Andy Berryman

Personal information
- Full name: Andrew Nuki Berryman
- Born: 6 November 1931 Waikato, New Zealand
- Died: 25 February 1984 (aged 52) Hamilton, New Zealand

Playing information
- Position: Fullback, Wing, Centre
Club
| Years | Team | Pld | T | G | FG | P |
|  | Otahuhu |  |  |  |  |  |
|  | Taniwharau |  |  |  |  |  |
|  | Total | 0 | 0 | 0 | 0 | 0 |
Representative
| Years | Team | Pld | T | G | FG | P |
| 1949–?? | South Auckland |  |  |  |  |  |
| 1949–?? | New Zealand Māori |  |  |  |  |  |
| 1951–52 | New Zealand | 0 | 0 | 0 | 0 | 0 |

Coaching information
Representative
| Years | Team | Gms | W | D | L | W% |
| 1983 | New Zealand Māori |  |  |  |  |  |

= Andy Berryman =

NZ & NZ Māori international rugby league footballer and coach

Andrew Nuki Berryman was a New Zealand rugby league player who represented New Zealand.

==Playing career==
Originally an Otahuhu junior, Berryman moved to Huntly and joined Taniwharau. He once scored ten tries for Taniwharau in a single game. He was first selected for South Auckland when aged 18.

Berryman made his debut for the New Zealand Māori in 1949 against the touring Australian side. Two years later he was selected for the New Zealand national rugby league team to tour Great Britain and France. He played in 12 games on the tour, but no test matches.

He toured Australia in 1956 with the New Zealand Māori side and played against touring Great Britain and French sides.

In 1961 he scored seven tries for Waikato in a match against the Bay of Plenty.

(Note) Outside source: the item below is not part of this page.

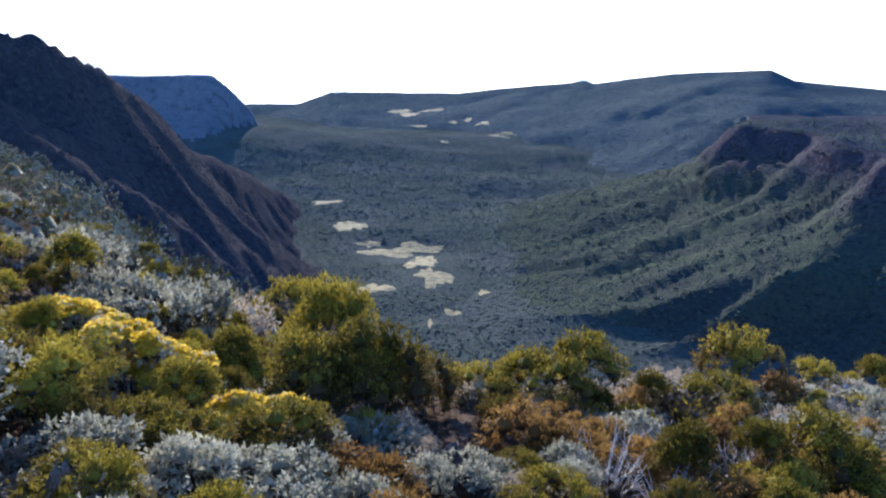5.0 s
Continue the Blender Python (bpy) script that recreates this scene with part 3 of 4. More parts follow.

During his playing career he was described as the "best side stepper in the world".

==Coaching career==
After retiring, Berryman moved into coaching. He was the New Zealand Māori assistant coach during the 1975 Pacific Cup.

He coached New Zealand Māori on their 1983 tour of the United Kingdom.

Soon after the tour, in February 1984, Berryman died aged 53.

==Legacy==
In 2015, he was named at fullback in Taniwharau's team of their first 70 years.

All Black Norm Berryman was his brother's grandson.